Two years ago today I was sitting in my office when my assistant informed me that a plane had crashed into the World Trade Center. Like others, I had assumed that a small turbo-prop or commuter jet, with an inexperienced pilot at the controls, caused the accident. I crawled under my desk to plug in my Ethernet connection to see what the NY Times had to say about it. When I couldn't get on the NY Times website or CNN's, I turned on the radio on my desk. Needless to say, it was in the next few moments that I realized a history altering event had occured. A commericial jet? How could that be? Those planes have all sorts of equipment on-board to prevent such an occurence, I thought to myself. As I listened to the new, the reporter gasped and annouced that a 2nd plane just crashed into the other tower. With that, suddenly everything made sense.
I gathered my things and called my wife while running to the parking lot. She travelled to New York City on business quite frequently, usually just for the day, and didn't always let me know. I prayed as I dialed the numbers. Luckily, she was in Boston. I told her what happened and that I was going to pick up the children from school and that she should come home.
I picked up the kids and prayed again for their well-being ( I prayed alot that day). The kids were laughing, elated about the early pick-up. I think they envisioned a day at the park ending with a chocolate dipped ice-cream. I took them home and then called the rest of my family members. I turned on the television and watched the terrifying images. The smoke. The people standing by the broken windows shook me. I prayed for them. I tried to imagine myself in their position. You could tell they knew this was the end. They stared out the windows. Some of them took control of their fate and jumped. I prayed for their families.

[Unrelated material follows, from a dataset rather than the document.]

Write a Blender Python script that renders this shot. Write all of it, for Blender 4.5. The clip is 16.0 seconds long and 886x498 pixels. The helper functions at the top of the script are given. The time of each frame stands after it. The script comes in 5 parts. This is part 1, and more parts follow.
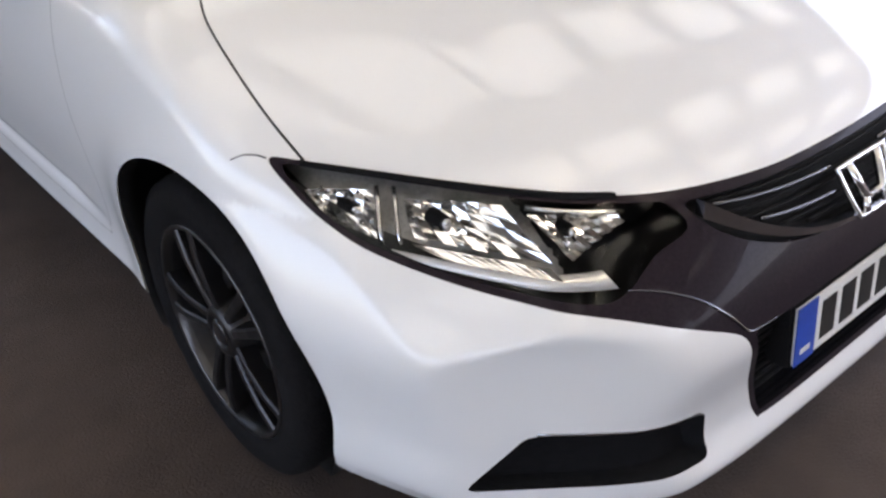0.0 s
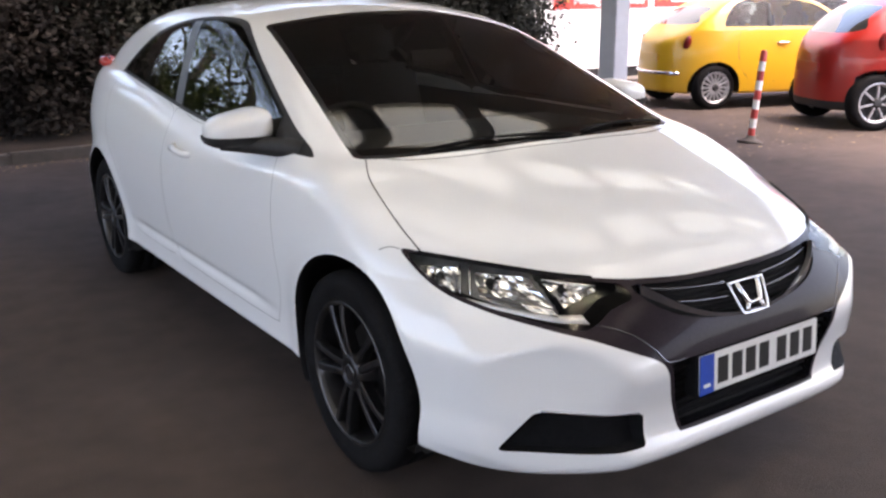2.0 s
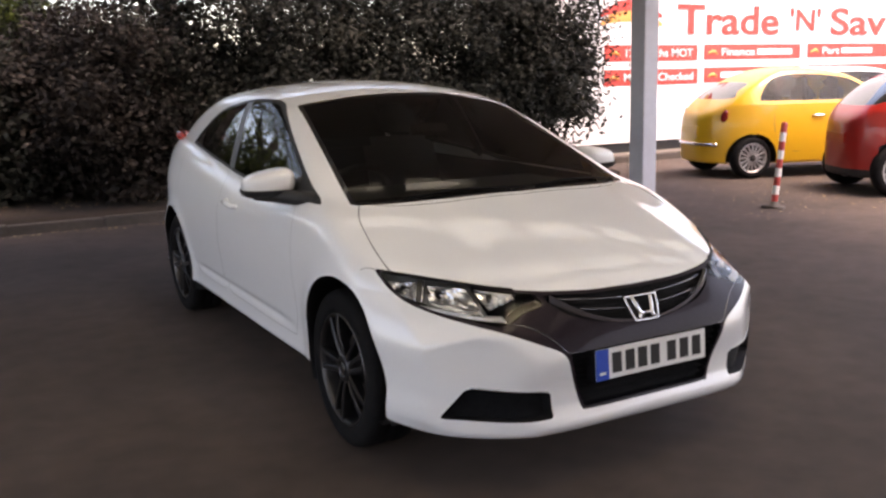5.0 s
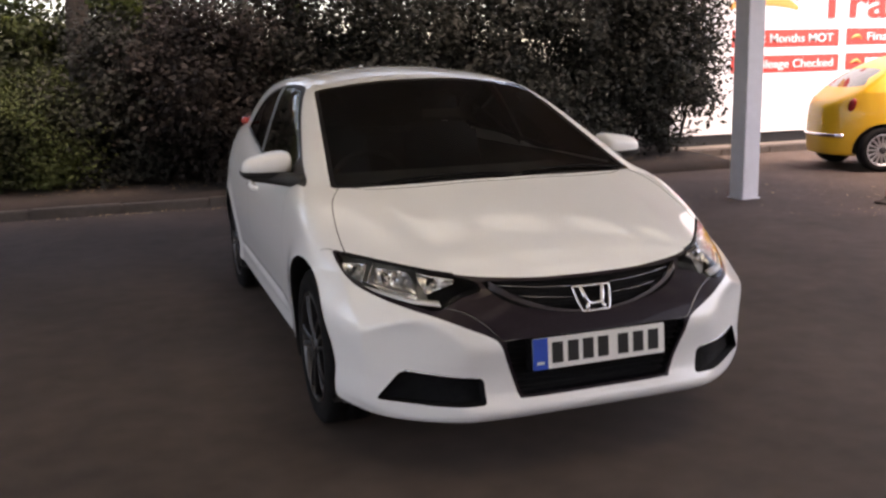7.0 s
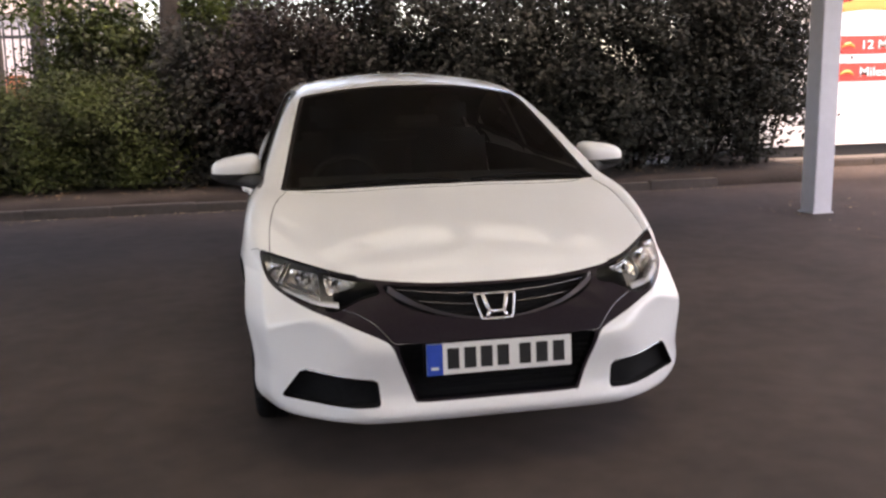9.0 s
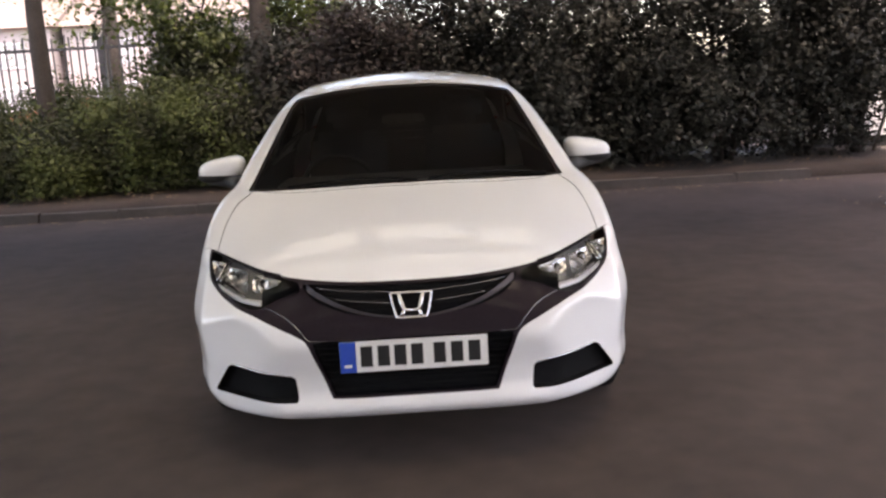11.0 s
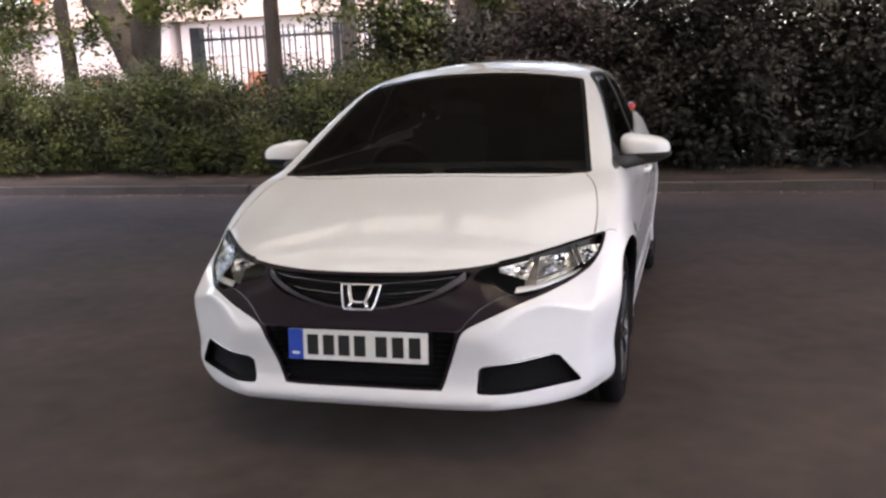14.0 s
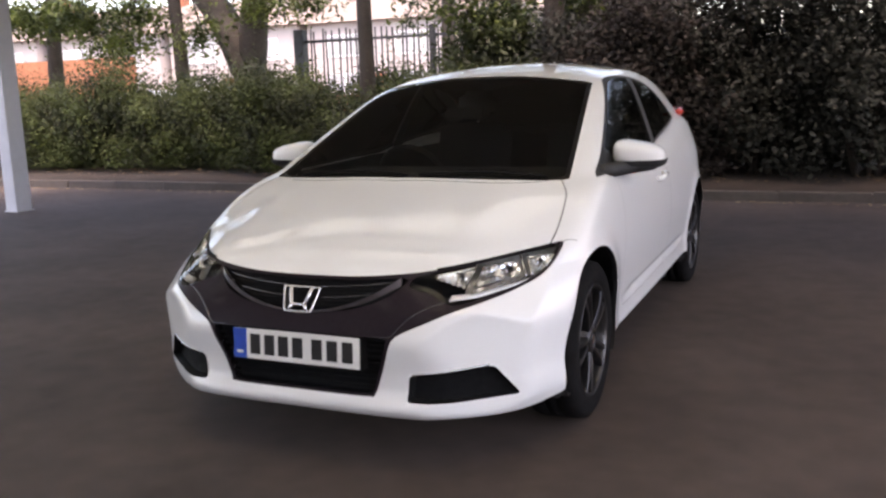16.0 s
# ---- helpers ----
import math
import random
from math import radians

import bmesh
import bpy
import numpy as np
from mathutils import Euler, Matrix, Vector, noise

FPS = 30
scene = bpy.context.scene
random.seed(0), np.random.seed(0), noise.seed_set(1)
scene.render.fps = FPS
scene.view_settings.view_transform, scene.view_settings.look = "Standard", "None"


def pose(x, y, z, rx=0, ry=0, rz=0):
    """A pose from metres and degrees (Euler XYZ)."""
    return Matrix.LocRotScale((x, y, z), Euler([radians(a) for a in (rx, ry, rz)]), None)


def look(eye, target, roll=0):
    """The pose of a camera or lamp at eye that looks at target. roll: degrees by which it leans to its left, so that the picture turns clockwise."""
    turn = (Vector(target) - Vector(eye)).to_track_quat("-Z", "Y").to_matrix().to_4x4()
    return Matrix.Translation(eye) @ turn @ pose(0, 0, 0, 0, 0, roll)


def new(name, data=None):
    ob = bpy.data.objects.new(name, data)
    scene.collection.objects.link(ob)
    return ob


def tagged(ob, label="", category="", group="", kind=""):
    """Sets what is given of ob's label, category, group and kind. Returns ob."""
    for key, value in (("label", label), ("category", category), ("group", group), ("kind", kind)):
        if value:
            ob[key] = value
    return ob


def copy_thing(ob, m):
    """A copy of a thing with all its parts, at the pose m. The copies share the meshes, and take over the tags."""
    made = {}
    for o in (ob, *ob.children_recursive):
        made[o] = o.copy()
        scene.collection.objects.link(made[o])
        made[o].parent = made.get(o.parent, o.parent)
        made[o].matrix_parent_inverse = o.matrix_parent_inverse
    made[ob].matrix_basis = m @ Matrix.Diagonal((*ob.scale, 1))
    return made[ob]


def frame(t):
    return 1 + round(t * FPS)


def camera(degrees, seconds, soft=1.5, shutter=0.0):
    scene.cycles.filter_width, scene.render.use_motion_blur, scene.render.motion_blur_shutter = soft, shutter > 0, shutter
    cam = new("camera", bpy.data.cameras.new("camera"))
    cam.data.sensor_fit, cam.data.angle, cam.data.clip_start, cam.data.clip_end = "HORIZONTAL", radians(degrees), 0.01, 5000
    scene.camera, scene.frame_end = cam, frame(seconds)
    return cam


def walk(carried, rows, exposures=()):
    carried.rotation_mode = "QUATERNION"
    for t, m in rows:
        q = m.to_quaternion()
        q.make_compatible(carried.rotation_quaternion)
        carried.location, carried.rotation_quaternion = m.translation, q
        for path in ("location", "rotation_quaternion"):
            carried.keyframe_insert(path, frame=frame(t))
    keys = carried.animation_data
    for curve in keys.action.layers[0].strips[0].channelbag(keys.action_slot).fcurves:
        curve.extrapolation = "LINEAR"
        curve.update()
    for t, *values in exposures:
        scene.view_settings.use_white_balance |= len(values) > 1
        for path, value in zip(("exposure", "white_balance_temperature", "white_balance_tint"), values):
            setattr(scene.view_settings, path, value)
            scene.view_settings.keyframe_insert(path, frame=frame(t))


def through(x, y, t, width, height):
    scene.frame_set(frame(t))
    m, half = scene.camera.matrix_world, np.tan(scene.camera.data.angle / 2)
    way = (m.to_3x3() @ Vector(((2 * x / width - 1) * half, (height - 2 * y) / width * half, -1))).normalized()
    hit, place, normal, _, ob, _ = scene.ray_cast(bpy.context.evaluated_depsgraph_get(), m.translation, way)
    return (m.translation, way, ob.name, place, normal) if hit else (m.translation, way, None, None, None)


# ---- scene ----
# ---------------------------------------------------------------- camera
cam = camera(52.50, 16.0, soft=2.5)
PATH = [
    (0, -1.3686, -1.3806, 1.3486, 58.049, 3.294, -40.066),
    (0.5, -1.5218, -1.5912, 1.3613, 63.054, 2.595, -38.818),
    (1, -1.7131, -1.8232, 1.3824, 67.198, 1.259, -37.433),
    (1.5, -1.9140, -2.0483, 1.3964, 71.446, 1.328, -35.887),
    (2, -2.0600, -2.2696, 1.4166, 74.504, 0.610, -34.727),
    (2.5, -2.2166, -2.4900, 1.4292, 76.438, -0.146, -34.136),
    (3, -2.4061, -2.6865, 1.4350, 77.792, 0.208, -33.749),
    (5.5, -2.0216, -3.2883, 1.4392, 79.404, 1.072, -27.071),
    (6, -1.8422, -3.3932, 1.4139, 78.979, 0.509, -23.685),
    (6.5, -1.6780, -3.4621, 1.3976, 79.409, 0.930, -20.942),
    (7, -1.5012, -3.5165, 1.4058, 78.843, 1.534, -19.457),
    (7.5, -1.3256, -3.6196, 1.4006, 78.850, 1.622, -17.057),
    (8, -1.1506, -3.6973, 1.3931, 78.732, 1.531, -15.187),
    (8.5, -0.9469, -3.7218, 1.3961, 78.877, 1.142, -13.199),
    (9, -0.7447, -3.7595, 1.3863, 79.461, 1.327, -10.960),
    (11.5, 0.2292, -3.8765, 1.3786, 79.407, 2.684, 1.175),
    (12, 0.4228, -3.8145, 1.3669, 79.296, 2.193, 4.786),
    (12.5, 0.6171, -3.7794, 1.3667, 79.226, 2.921, 6.914),
    (13, 0.8140, -3.7650, 1.3563, 79.655, 2.147, 10.398),
    (13.5, 0.9741, -3.7191, 1.3534, 78.961, 2.688, 13.074),
    (14, 1.1311, -3.6693, 1.3574, 79.233, 2.321, 15.441),
    (14.5, 1.3198, -3.6391, 1.3495, 79.501, 2.200, 18.326),
    (15, 1.4755, -3.5798, 1.3397, 79.214, 2.422, 20.643),
    (15.5, 1.5969, -3.4896, 1.3428, 79.729, 1.906, 22.194),
    (16, 1.7273, -3.4124, 1.3409, 79.643, 1.927, 23.660),
]
EXPOSURES = [(0.0, 2.11, 7250, 21.5), (1.0, 2.09, 7250, 21.5), (2.5, 2.1, 7300, 22), (3.0, 2.02, 7350, 22.5), (5.5, 1.67, 8100, 24), (7.0, 1.59, 8150, 24.5), (8.5, 1.69, 8100, 24.3), (9.0, 1.85, 8000, 23.6), (11.5, 1.96, 7900, 23), (16.0, 1.86, 7650, 22.3)]
walk(cam, [(t, pose(*p)) for t, *p in PATH], EXPOSURES)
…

For me, this second annniversary feels raw. The first anniversary was filled with speeches and ceremonies. Today, is more stark. And, in many ways more terrifying. Thinking about the wars in Iraq and Afghanistan and the September 11th attacks, I remembered Rudyard Kipling's line about WW I:
Our world has passed away,
In wantonness o'erthrown.
The other image I can't forget is of the people dancing in the street celebrating the attacks. I wondered about these people rapturously celebrating death. I know of no God that sanctifies the taking of life. This went beyond religion. This went to first principles of the the sociological, ideological, psychological, economical, and anthropological roots of human society. As a social scientist, I can't believe that all those who danced are simply "evil". There were women, children, the old, and young. To seem them as evil is too simplistic. It is too banal. It ignores the established fact that ordinary people under certain conditions can be extraordinarily inhumane. I think one thing that the Stanford Prison Experiments and the Yale electric shock experiments made clear is that under the right conditions ordinary people can become not only immoral, but sadistic. To simply categorize people or behaviors as evil runs the risk of seeing such actions as epiphenomenal and their actions as governed by some supernatural force that can neither be controlled or influenced or mitigated. I don't know the way forward, but I don't think this current road is going to take us where we need to go as a society, a civilization, and a people.